#### Direction
Please retype the data in full and exactly; the pictures are not part of the copy.

═══ Given information ═══

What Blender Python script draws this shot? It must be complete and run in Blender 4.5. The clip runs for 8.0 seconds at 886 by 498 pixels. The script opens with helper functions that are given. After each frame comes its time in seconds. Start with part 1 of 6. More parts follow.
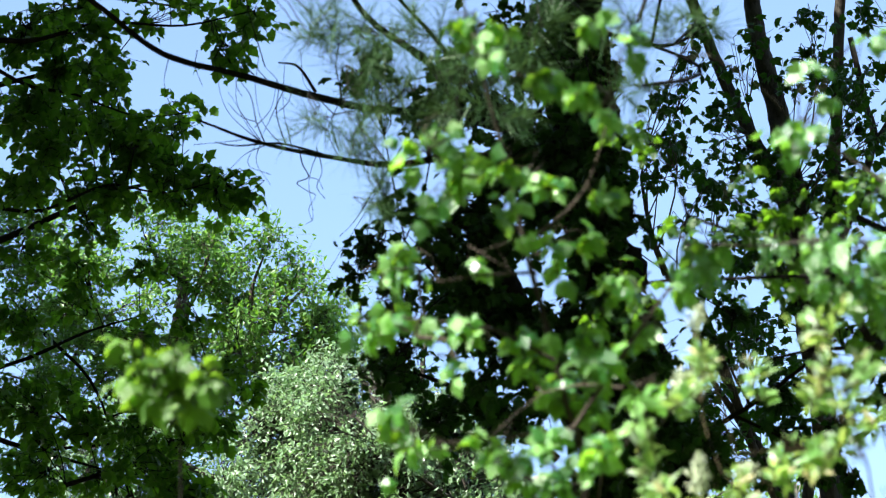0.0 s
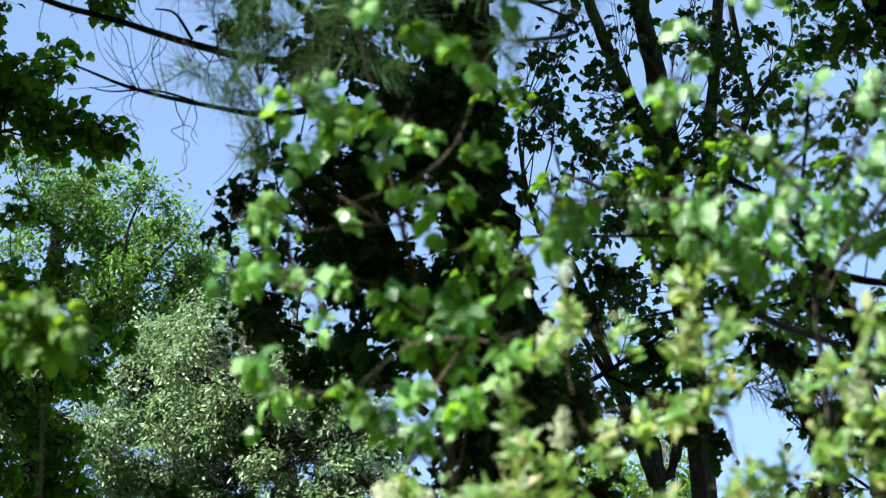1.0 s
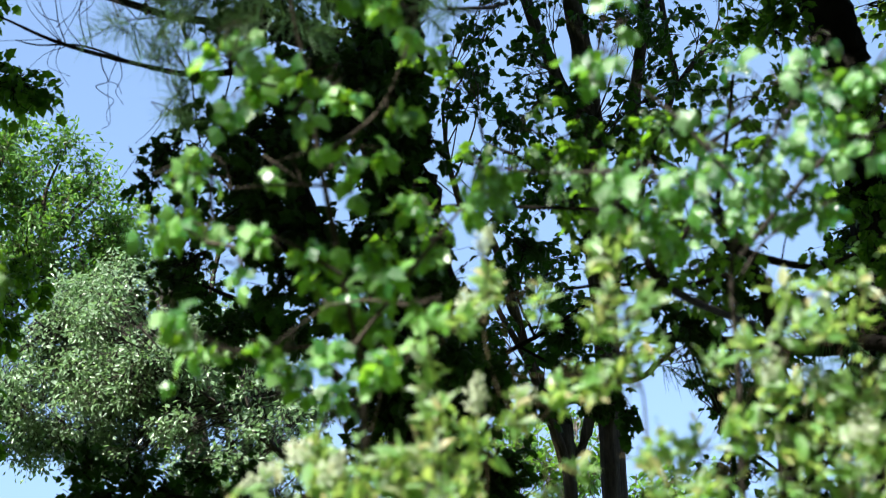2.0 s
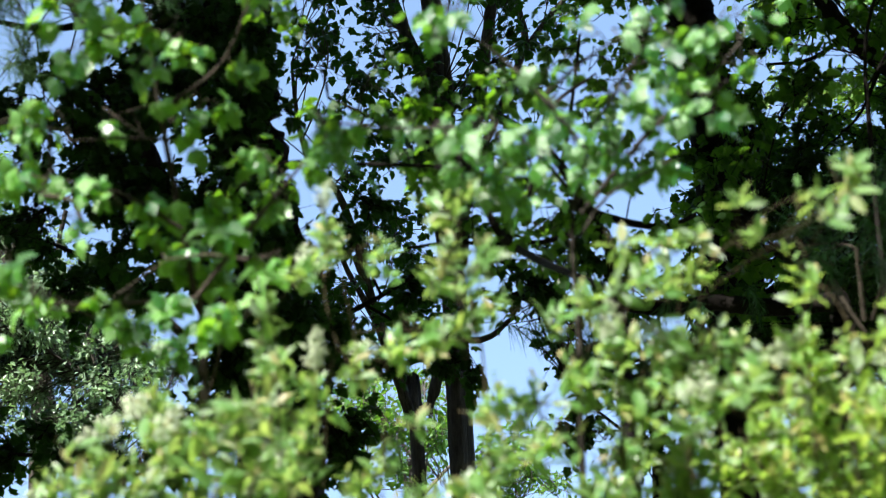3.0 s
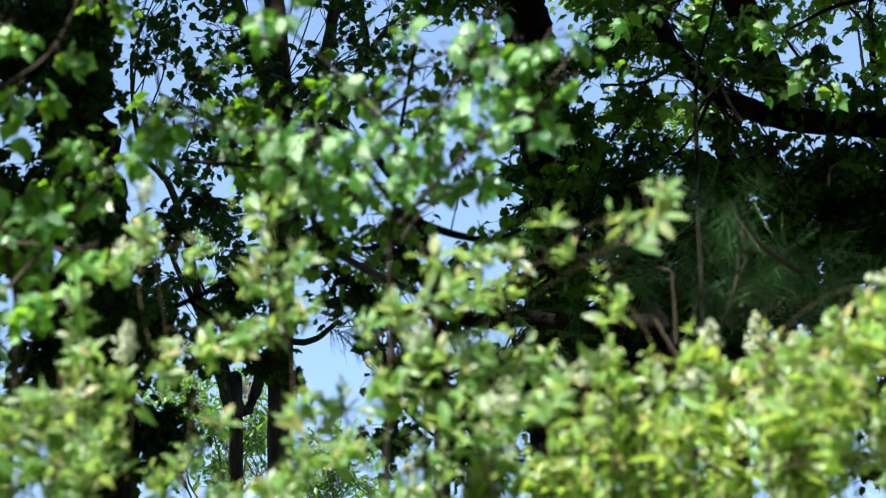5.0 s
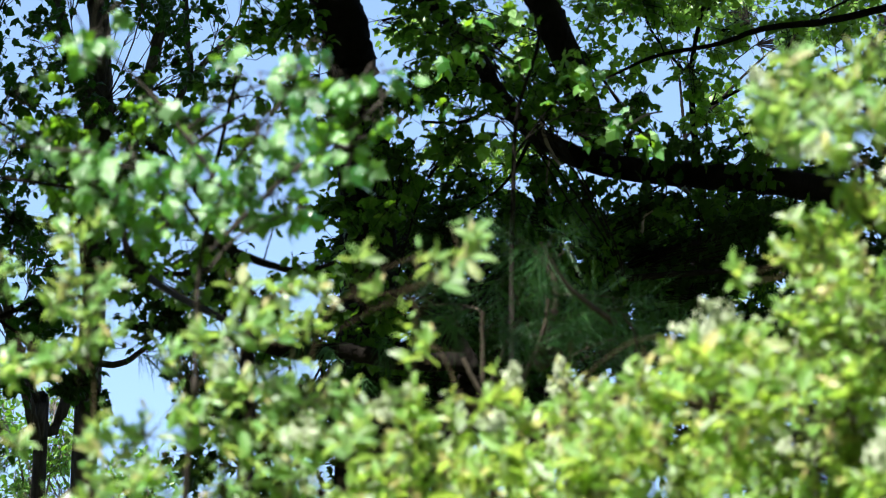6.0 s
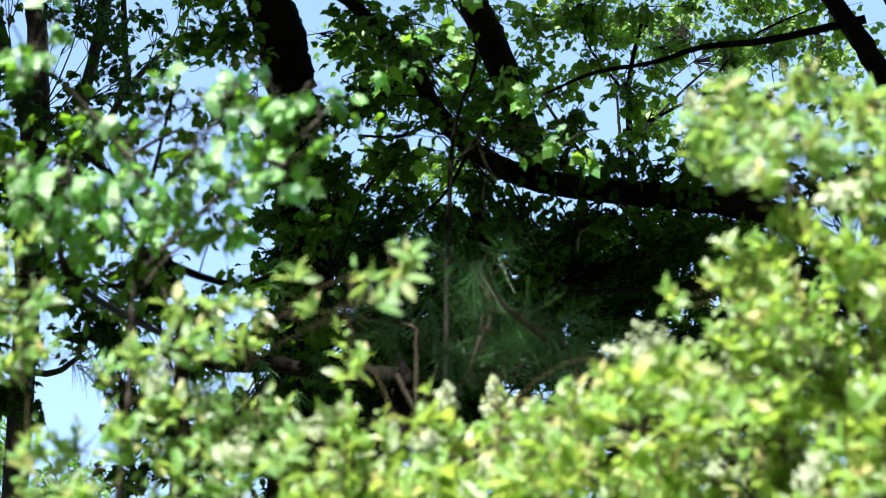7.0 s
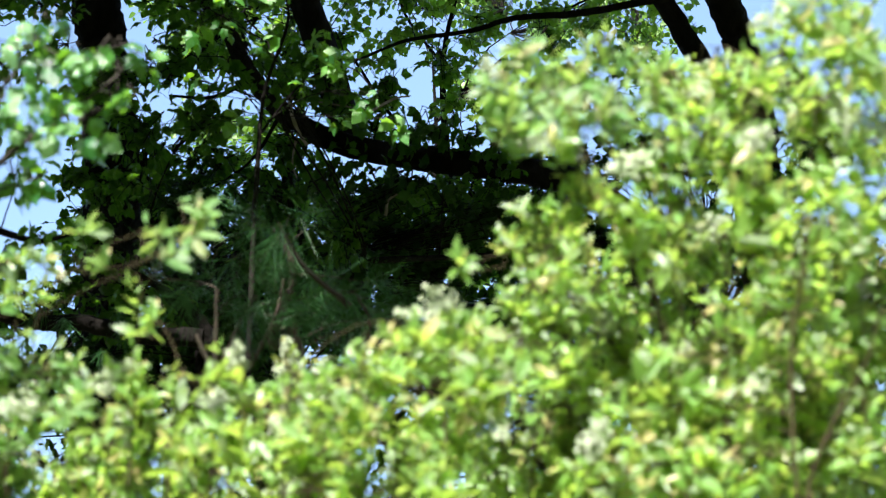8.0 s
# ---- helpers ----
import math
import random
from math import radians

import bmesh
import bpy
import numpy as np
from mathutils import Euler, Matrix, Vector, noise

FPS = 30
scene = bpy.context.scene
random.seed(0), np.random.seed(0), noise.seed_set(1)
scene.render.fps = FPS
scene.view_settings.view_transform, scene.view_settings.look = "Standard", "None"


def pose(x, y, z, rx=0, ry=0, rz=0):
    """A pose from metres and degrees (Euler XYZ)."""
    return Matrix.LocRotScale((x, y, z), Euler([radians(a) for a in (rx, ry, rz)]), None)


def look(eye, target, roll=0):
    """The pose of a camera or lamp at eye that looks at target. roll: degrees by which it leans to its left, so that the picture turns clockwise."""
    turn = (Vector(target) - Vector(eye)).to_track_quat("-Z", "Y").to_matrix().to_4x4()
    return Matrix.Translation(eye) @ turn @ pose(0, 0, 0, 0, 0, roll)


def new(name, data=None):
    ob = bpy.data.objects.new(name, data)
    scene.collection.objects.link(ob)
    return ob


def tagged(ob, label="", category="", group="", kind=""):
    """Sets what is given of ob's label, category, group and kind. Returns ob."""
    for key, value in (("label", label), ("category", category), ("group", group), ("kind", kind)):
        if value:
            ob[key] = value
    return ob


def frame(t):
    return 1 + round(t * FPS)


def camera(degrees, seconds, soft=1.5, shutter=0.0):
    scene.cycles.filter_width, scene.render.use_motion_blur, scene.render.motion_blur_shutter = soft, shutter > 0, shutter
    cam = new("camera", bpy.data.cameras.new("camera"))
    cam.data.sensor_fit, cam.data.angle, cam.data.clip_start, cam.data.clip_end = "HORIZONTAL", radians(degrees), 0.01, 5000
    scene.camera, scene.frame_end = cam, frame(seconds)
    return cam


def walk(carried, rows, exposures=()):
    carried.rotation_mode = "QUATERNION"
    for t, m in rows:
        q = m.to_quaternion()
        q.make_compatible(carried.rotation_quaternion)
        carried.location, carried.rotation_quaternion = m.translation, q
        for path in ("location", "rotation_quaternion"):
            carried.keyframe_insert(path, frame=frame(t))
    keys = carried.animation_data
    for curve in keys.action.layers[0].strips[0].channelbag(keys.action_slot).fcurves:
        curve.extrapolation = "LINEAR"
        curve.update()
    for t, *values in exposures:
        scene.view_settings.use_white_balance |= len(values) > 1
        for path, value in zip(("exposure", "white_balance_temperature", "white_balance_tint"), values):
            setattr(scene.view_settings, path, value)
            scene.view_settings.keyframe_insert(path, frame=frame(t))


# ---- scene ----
# ---- camera and its path ----
cam = camera(18.36, 8.0, soft=1.05)
cam.data.dof.use_dof = True
cam.data.dof.focus_distance = 18.0
cam.data.dof.aperture_fstop = 7.6
PATH = [
    (0.0, look((-0.000, -0.000, 1.600), (-3.105, 8.292, 6.247), -1.57)),
    (0.5, look((0.007, 0.007, 1.601), (-2.933, 8.351, 6.263), -1.41)),
    (1.0, look((0.008, 0.021, 1.601), (-2.705, 8.535, 6.091), -1.50)),
    (1.2, look((0.006, 0.025, 1.597), (-2.642, 8.585, 6.036), -1.04)),
    (2.3, look((0.006, 0.007, 1.575), (-2.333, 8.691, 5.948), -0.14)),
    (2.5, look((0.009, 0.017, 1.576), (-2.215, 8.750, 5.911), -0.41)),
    (3.0, look((0.020, 0.034, 1.575), (-1.915, 8.870, 5.839), -1.19)),
    (3.5, look((0.035, 0.038, 1.573), (-1.658, 8.914, 5.856), -1.27)),
    (4.0, look((0.045, 0.025, 1.569), (-1.501, 8.936, 5.836), -1.31)),
    (4.2, look((0.052, 0.016, 1.564), (-1.476, 8.939, 5.812), -0.74)),
    (5.3, look((0.063, -0.004, 1.558), (-1.179, 8.927, 5.882), 0.85)),
    (5.5, look((0.067, -0.004, 1.560), (-1.060, 8.923, 5.925), 1.12)),
    (6.0, look((0.075, -0.009, 1.559), (-0.601, 8.951, 5.949), 1.21)),
    (6.5, look((0.072, -0.015, 1.567), (-0.384, 8.910, 6.055), 1.22)),
    (7.0, look((0.077, -0.030, 1.565), (-0.365, 8.924, 5.995), 1.29)),
    (7.5, look((0.097, -0.030, 1.560), (-0.013, 8.976, 5.904), 0.62)),
    (8.0, look((0.115, -0.023, 1.557), (0.341, 8.985, 5.894), 0.95)),
]
walk(cam, PATH, exposures=[(0.0, 2.14, 6500, 11), (0.5, 1.84, 6500, 11), (1.0, 1.80, 6500, 11), (2.5, 1.80, 6500, 11), (4.0, 1.72, 6500, 11), (5.5, 1.76, 6500, 11), (6.0, 1.90, 6500, 11), (7.0, 2.11, 6500, 11), (8.0, 2.06, 6500, 11)])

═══

#### Completed exercise
What Blender Python script draws this shot? It must be complete and run in Blender 4.5. The clip runs for 8.0 seconds at 886 by 498 pixels. The script opens with helper functions that are given. After each frame comes its time in seconds. Start with part 1 of 6. More parts follow.
0.0 s
1.0 s
2.0 s
3.0 s
5.0 s
6.0 s
7.0 s
8.0 s
# ---- helpers ----
import math
import random
from math import radians

import bmesh
import bpy
import numpy as np
from mathutils import Euler, Matrix, Vector, noise

FPS = 30
scene = bpy.context.scene
random.seed(0), np.random.seed(0), noise.seed_set(1)
scene.render.fps = FPS
scene.view_settings.view_transform, scene.view_settings.look = "Standard", "None"


def pose(x, y, z, rx=0, ry=0, rz=0):
    """A pose from metres and degrees (Euler XYZ)."""
    return Matrix.LocRotScale((x, y, z), Euler([radians(a) for a in (rx, ry, rz)]), None)


def look(eye, target, roll=0):
    """The pose of a camera or lamp at eye that looks at target. roll: degrees by which it leans to its left, so that the picture turns clockwise."""
    turn = (Vector(target) - Vector(eye)).to_track_quat("-Z", "Y").to_matrix().to_4x4()
    return Matrix.Translation(eye) @ turn @ pose(0, 0, 0, 0, 0, roll)


def new(name, data=None):
    ob = bpy.data.objects.new(name, data)
    scene.collection.objects.link(ob)
    return ob


def tagged(ob, label="", category="", group="", kind=""):
    """Sets what is given of ob's label, category, group and kind. Returns ob."""
    for key, value in (("label", label), ("category", category), ("group", group), ("kind", kind)):
        if value:
            ob[key] = value
    return ob


def frame(t):
    return 1 + round(t * FPS)


def camera(degrees, seconds, soft=1.5, shutter=0.0):
    scene.cycles.filter_width, scene.render.use_motion_blur, scene.render.motion_blur_shutter = soft, shutter > 0, shutter
    cam = new("camera", bpy.data.cameras.new("camera"))
    cam.data.sensor_fit, cam.data.angle, cam.data.clip_start, cam.data.clip_end = "HORIZONTAL", radians(degrees), 0.01, 5000
    scene.camera, scene.frame_end = cam, frame(seconds)
    return cam


def walk(carried, rows, exposures=()):
    carried.rotation_mode = "QUATERNION"
    for t, m in rows:
        q = m.to_quaternion()
        q.make_compatible(carried.rotation_quaternion)
        carried.location, carried.rotation_quaternion = m.translation, q
        for path in ("location", "rotation_quaternion"):
            carried.keyframe_insert(path, frame=frame(t))
    keys = carried.animation_data
    for curve in keys.action.layers[0].strips[0].channelbag(keys.action_slot).fcurves:
        curve.extrapolation = "LINEAR"
        curve.update()
    for t, *values in exposures:
        scene.view_settings.use_white_balance |= len(values) > 1
        for path, value in zip(("exposure", "white_balance_temperature", "white_balance_tint"), values):
            setattr(scene.view_settings, path, value)
            scene.view_settings.keyframe_insert(path, frame=frame(t))


# ---- scene ----
# ---- camera and its path ----
cam = camera(18.36, 8.0, soft=1.05)
cam.data.dof.use_dof = True
cam.data.dof.focus_distance = 18.0
cam.data.dof.aperture_fstop = 7.6
PATH = [
    (0.0, look((-0.000, -0.000, 1.600), (-3.105, 8.292, 6.247), -1.57)),
    (0.5, look((0.007, 0.007, 1.601), (-2.933, 8.351, 6.263), -1.41)),
    (1.0, look((0.008, 0.021, 1.601), (-2.705, 8.535, 6.091), -1.50)),
    (1.2, look((0.006, 0.025, 1.597), (-2.642, 8.585, 6.036), -1.04)),
    (2.3, look((0.006, 0.007, 1.575), (-2.333, 8.691, 5.948), -0.14)),
    (2.5, look((0.009, 0.017, 1.576), (-2.215, 8.750, 5.911), -0.41)),
    (3.0, look((0.020, 0.034, 1.575), (-1.915, 8.870, 5.839), -1.19)),
    (3.5, look((0.035, 0.038, 1.573), (-1.658, 8.914, 5.856), -1.27)),
    (4.0, look((0.045, 0.025, 1.569), (-1.501, 8.936, 5.836), -1.31)),
    (4.2, look((0.052, 0.016, 1.564), (-1.476, 8.939, 5.812), -0.74)),
    (5.3, look((0.063, -0.004, 1.558), (-1.179, 8.927, 5.882), 0.85)),
    (5.5, look((0.067, -0.004, 1.560), (-1.060, 8.923, 5.925), 1.12)),
    (6.0, look((0.075, -0.009, 1.559), (-0.601, 8.951, 5.949), 1.21)),
    (6.5, look((0.072, -0.015, 1.567), (-0.384, 8.910, 6.055), 1.22)),
    (7.0, look((0.077, -0.030, 1.565), (-0.365, 8.924, 5.995), 1.29)),
    (7.5, look((0.097, -0.030, 1.560), (-0.013, 8.976, 5.904), 0.62)),
    (8.0, look((0.115, -0.023, 1.557), (0.341, 8.985, 5.894), 0.95)),
]
walk(cam, PATH, exposures=[(0.0, 2.14, 6500, 11), (0.5, 1.84, 6500, 11), (1.0, 1.80, 6500, 11), (2.5, 1.80, 6500, 11), (4.0, 1.72, 6500, 11), (5.5, 1.76, 6500, 11), (6.0, 1.90, 6500, 11), (7.0, 2.11, 6500, 11), (8.0, 2.06, 6500, 11)])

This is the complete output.